Sunday, October 17, 2010
Following the recent tragic suicides of teenagers Tyler Clementi, Seth Walsh, Asher Brown, Billy Lucas, and Phoebe Prince, shows such as CNN and The Ellen DeGeneres Show, as well as magazines such as People, have been bringing the issue of bullying to people's attention.
I've watched the coverage with rapt attention. Bullying is something that is close to my heart (more on that in a moment) and I fear that my three children, currently aged 11, 5, and 3, will be exposed to bullies as they continue in school. In fact, I know that my eldest son has has some issues with one school bully in particular, although thankfully only on an occasional basis.
I was a victim of bullying in my younger years. When I was in the sixth grade, one popular girl in particular decided that I would be the perfect target. She rallied several other girls, some popular and some wishing to be popular, and convinced them that being friends with me would social suicide. An overweight and bookish child, I was no match for this popular princess. The teasing about my weight was merciless. Since I attended a private school, the class was small, and none of the girls would play with me. At recess and lunch they would all, every one of them, gallop away to play and they would leave me sad and alone. When I developed earlier than they did, they wrote nasty notes about me to one another, some of which I had the misfortune to find. This group of girls had popular boys ask me "out" and then laugh hysterically when I accepted. "Why would a boy ever want to go out with you?" they taunted. To them I was worthless. I would come home crying almost every night. To have no friends at school was devastating for me. The taunting, teasing, and bullying continued until the end of eighth grade, when my parents decided to send me to a different high school than everyone else in an attempt to stop the bullying. They had gone to the teachers and the principal, but nobody was ever able to do much about it. At one point the whole class had to write me letters of apology after one particularly nasty stunt, but that only made things worse when the teachers weren't looking.
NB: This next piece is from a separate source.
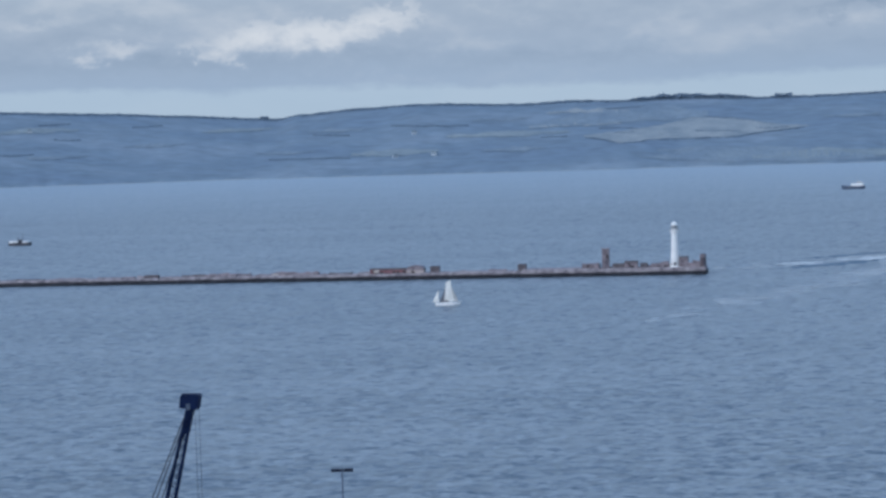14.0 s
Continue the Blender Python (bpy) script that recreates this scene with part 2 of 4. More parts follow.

The bullying that I received in grade school stayed with me, long after these girls went to a different high school. Even though they no longer taunted me (because they weren't around me), the damage had been done. My self-esteem stayed at an all-time low for many, many years. I just couldn't see myself as being worth anything. In high school I dated boys just to try to feel accepted. Even though it pains me to admit it, I even slept with a couple of them just to try to hang on to them. I thought that if they wanted me, even for the wrong reasons, I would be accepted. I was looking for self-worth.
I later found out that the ringleader of the group of girls who bullied me was going through some things at home during that time. Although I don't feel that that excuses her behaviour, it certainly explains why she was so determined to lash out at me. Even now, at the age of 28, I still feel the effects of that bullying on days when my self-esteem is at an all-time low. I look in the mirror and I think that I'm not good enough, pretty enough, smart enough. I am so incredibly grateful for my husband, who truly loves me exactly the way that I am, and has helped me to begin to overcome many of my self-esteem issues, although it has been a long journey.
I fear my own children becoming the victim of bullies. Although our county has a firm anti-bullying program in place (principals must address issues of bullying within one school day, bus drivers must report all bullying incidents), and an anti-bullying task force works with the children on a regular basis to encourage tolerance, I fear that bullying will never be completely eradicated. I hope that we all, as parents, as caregivers, as teachers, and as community leaders, can continue to instill in our children tolerance for those who are of a different race, religion, sexual orientation, or weight. The effects of bullying can last well beyond those formative childhood and teenage years, as evidenced by the tragic deaths of the young teenagers mentioned above. My thoughts are with their families.